Task statement =
Here is a listing, set out below; repeat its lines from the one with "Continue the Blender" to the last, both included, and leave out the pictures.

Listed entries =
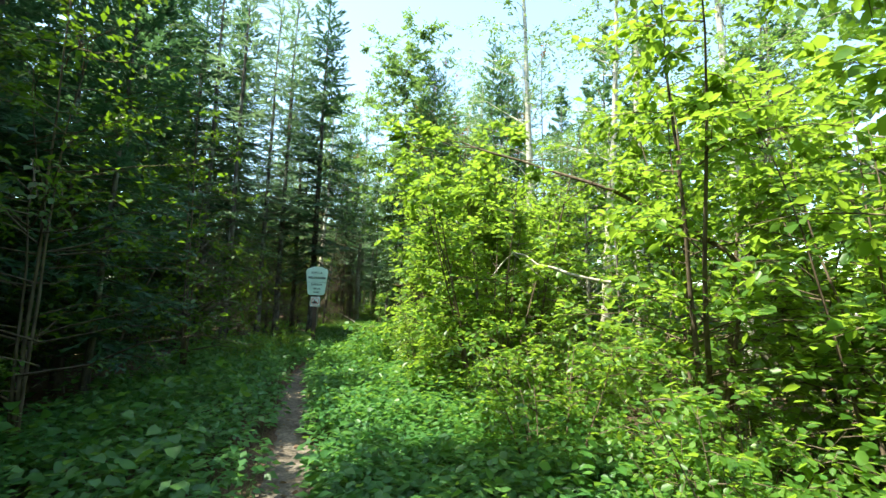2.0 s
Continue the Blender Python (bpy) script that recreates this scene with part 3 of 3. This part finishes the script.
row([SH_A, SH_B], [(4.2, -5.2), (4.7, -7.2), (3.7, -2.8), (5.0, -3.2), (3.2, 1.3), (2.1, 3.4), (3.6, 2.4), (2.9, 5.5), (3.3, 4.1), (4.2, 5.4), (3.5, 6.6), (5.6, -5.2)], seed=11, size=(0.9, 1.1))
SH_D = leafy(48, 3.7, 11, 1.35, 0.09, M_SHRUB, "hazel_shrub", "dense sunlit hazel dome, leafy to the ground", r0=0.018, bare=0.02, sides=18, twigs=7, leaves=7, side_len=0.28, low=1.15)
put(SH_D, 2.35, -0.5, 40, 1.0)
put(SH_D, 3.0, 3.0, 160, 0.95)
put(SH_D, 4.1, -4.1, 280, 0.9)
row([SH_C], [(3.1, -5.7), (2.9, -4.1), (2.6, -2.2), (1.7, 0.8), (1.5, 2.0), (1.7, 4.4), (3.7, -7.4), (2.0, 1.5), (3.1, -1.5), (3.4, -3.6), (4.4, 0.2), (5.2, -0.8), (4.9, 0.9), (2.3, -3.0), (3.0, -6.6), (3.9, -5.9), (4.2, -1.7), (3.6, -0.6), (2.5, -5.0), (1.9, 3.0), (2.7, 2.1)], seed=12, size=(0.6, 1.0))
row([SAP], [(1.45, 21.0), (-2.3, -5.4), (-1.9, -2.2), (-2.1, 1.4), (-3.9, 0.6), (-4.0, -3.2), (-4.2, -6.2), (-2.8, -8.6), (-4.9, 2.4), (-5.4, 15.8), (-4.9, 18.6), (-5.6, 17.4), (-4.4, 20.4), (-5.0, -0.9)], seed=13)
put(SH_C, -1.2, 4.6, 60, 0.55)
row([SP_D], [(1.9, 23.2)], seed=27)
row([SH_A], [(-3.9, 17.2), (-4.3, 19.2), (-3.5, 20.8), (-4.9, 15.0), (-5.6, 17.0), (-4.8, 21.4)], seed=30)
row([SH_C], [(-0.95, 24.0), (1.15, 23.4), (-0.8, 26.8), (1.2, 26.2), (-1.3, 28.6), (1.6, 29.0), (1.0, 20.9), (-1.5, 22.9)], seed=28, size=(0.55, 1.0))
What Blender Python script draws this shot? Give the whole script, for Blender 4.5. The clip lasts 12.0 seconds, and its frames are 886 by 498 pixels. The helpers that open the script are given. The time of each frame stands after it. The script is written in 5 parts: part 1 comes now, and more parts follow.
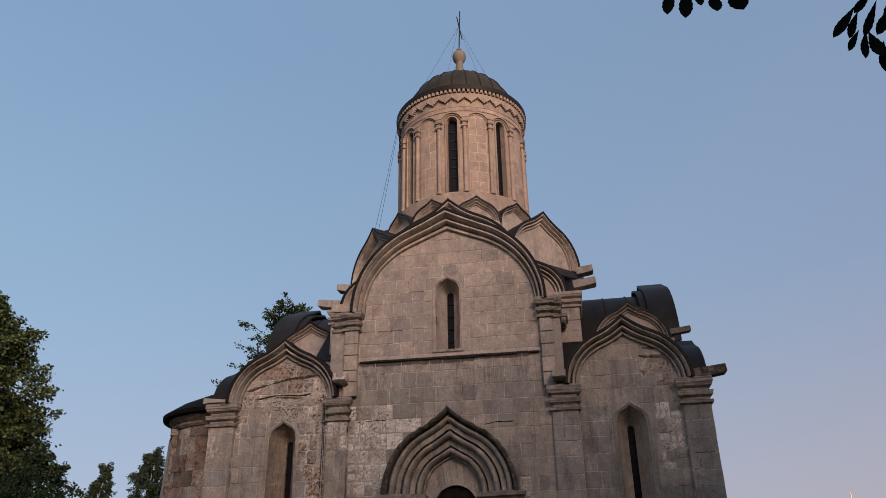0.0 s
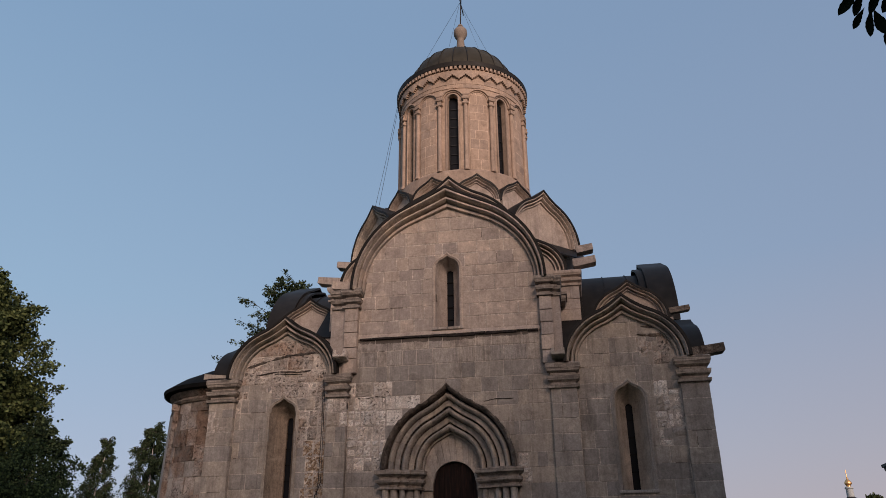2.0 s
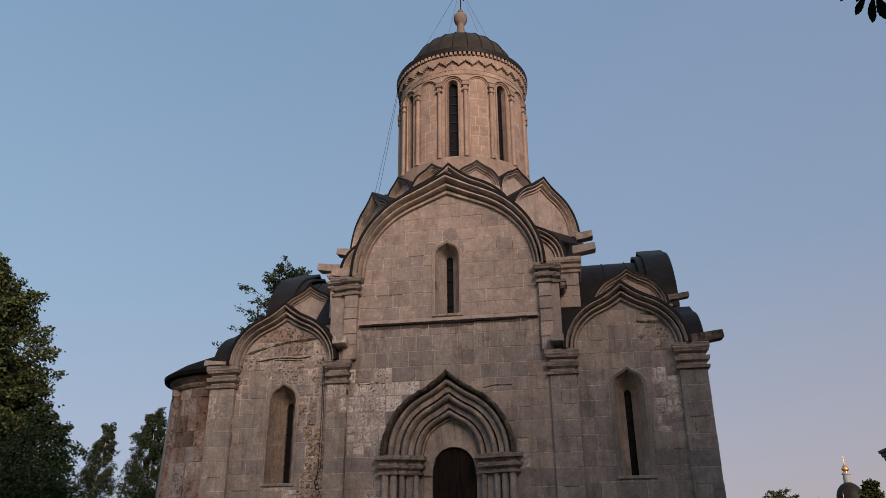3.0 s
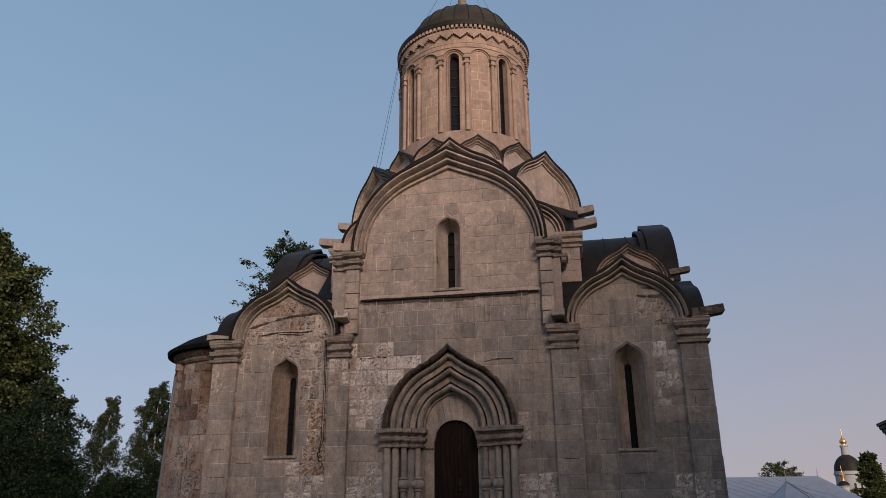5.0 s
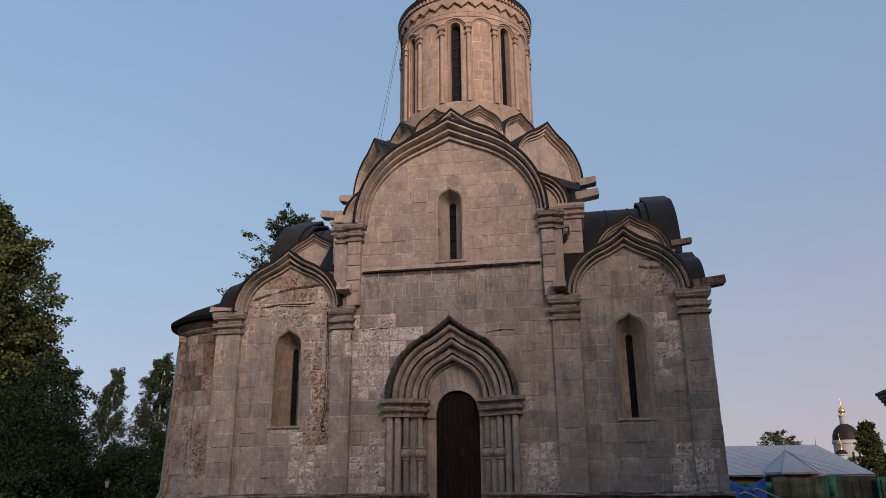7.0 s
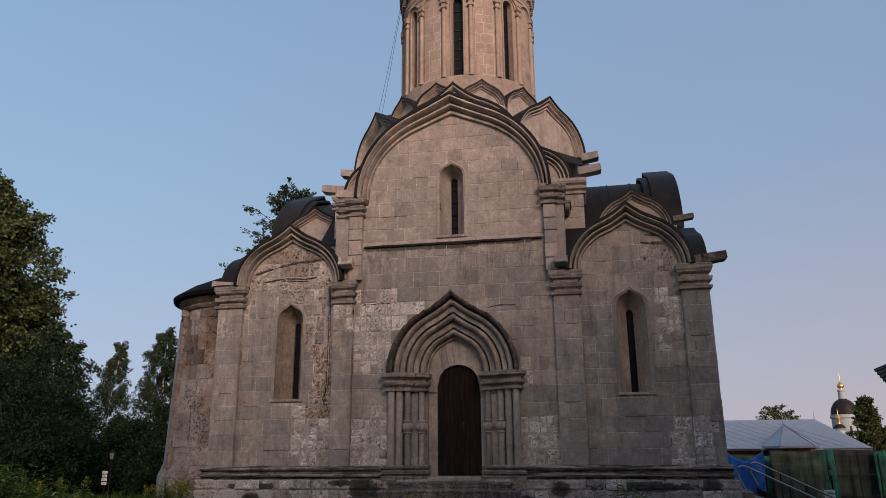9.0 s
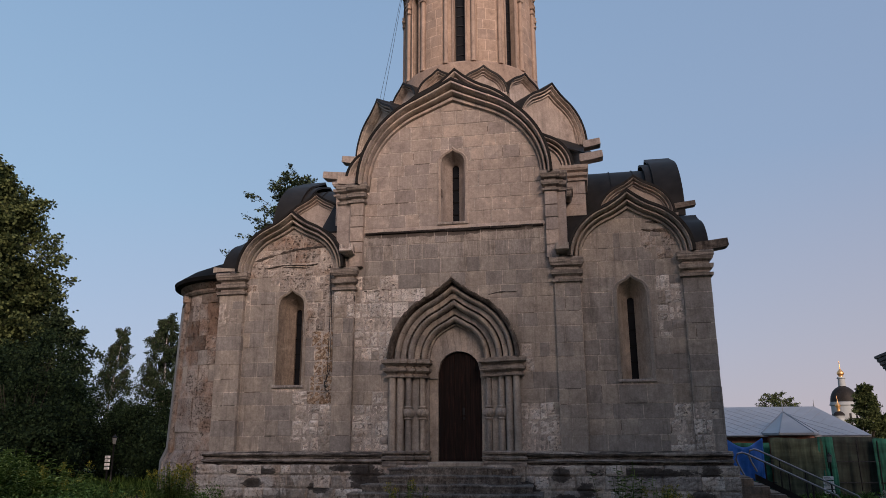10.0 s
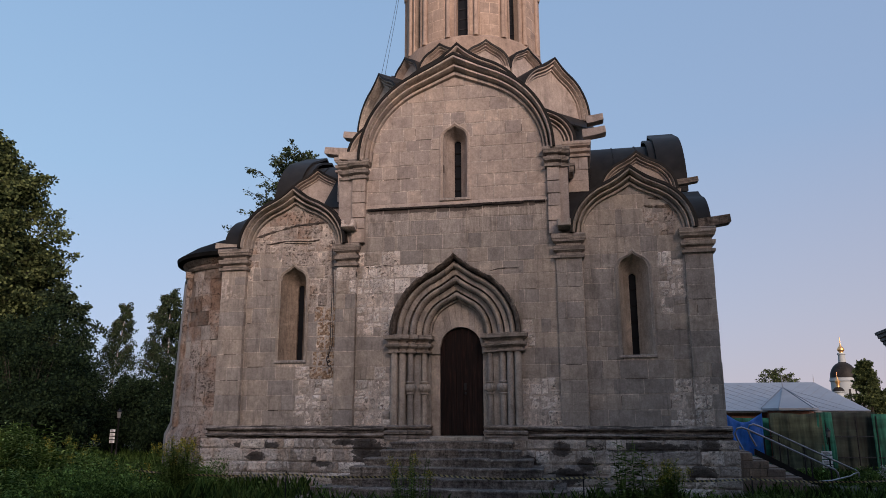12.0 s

Answer to this task =
Continue the Blender Python (bpy) script that recreates this scene with part 3 of 3. This part finishes the script.
row([SH_A, SH_B], [(4.2, -5.2), (4.7, -7.2), (3.7, -2.8), (5.0, -3.2), (3.2, 1.3), (2.1, 3.4), (3.6, 2.4), (2.9, 5.5), (3.3, 4.1), (4.2, 5.4), (3.5, 6.6), (5.6, -5.2)], seed=11, size=(0.9, 1.1))
SH_D = leafy(48, 3.7, 11, 1.35, 0.09, M_SHRUB, "hazel_shrub", "dense sunlit hazel dome, leafy to the ground", r0=0.018, bare=0.02, sides=18, twigs=7, leaves=7, side_len=0.28, low=1.15)
put(SH_D, 2.35, -0.5, 40, 1.0)
put(SH_D, 3.0, 3.0, 160, 0.95)
put(SH_D, 4.1, -4.1, 280, 0.9)
row([SH_C], [(3.1, -5.7), (2.9, -4.1), (2.6, -2.2), (1.7, 0.8), (1.5, 2.0), (1.7, 4.4), (3.7, -7.4), (2.0, 1.5), (3.1, -1.5), (3.4, -3.6), (4.4, 0.2), (5.2, -0.8), (4.9, 0.9), (2.3, -3.0), (3.0, -6.6), (3.9, -5.9), (4.2, -1.7), (3.6, -0.6), (2.5, -5.0), (1.9, 3.0), (2.7, 2.1)], seed=12, size=(0.6, 1.0))
row([SAP], [(1.45, 21.0), (-2.3, -5.4), (-1.9, -2.2), (-2.1, 1.4), (-3.9, 0.6), (-4.0, -3.2), (-4.2, -6.2), (-2.8, -8.6), (-4.9, 2.4), (-5.4, 15.8), (-4.9, 18.6), (-5.6, 17.4), (-4.4, 20.4), (-5.0, -0.9)], seed=13)
put(SH_C, -1.2, 4.6, 60, 0.55)
row([SP_D], [(1.9, 23.2)], seed=27)
row([SH_A], [(-3.9, 17.2), (-4.3, 19.2), (-3.5, 20.8), (-4.9, 15.0), (-5.6, 17.0), (-4.8, 21.4)], seed=30)
row([SH_C], [(-0.95, 24.0), (1.15, 23.4), (-0.8, 26.8), (1.2, 26.2), (-1.3, 28.6), (1.6, 29.0), (1.0, 20.9), (-1.5, 22.9)], seed=28, size=(0.55, 1.0))
What Blender Python script draws this shot? Give the whole script, for Blender 4.5. The clip lasts 12.0 seconds, and its frames are 886 by 498 pixels. The helpers that open the script are given. The time of each frame stands after it. The script is written in 5 parts: part 1 comes now, and more parts follow.
0.0 s
2.0 s
3.0 s
5.0 s
7.0 s
9.0 s
10.0 s
12.0 s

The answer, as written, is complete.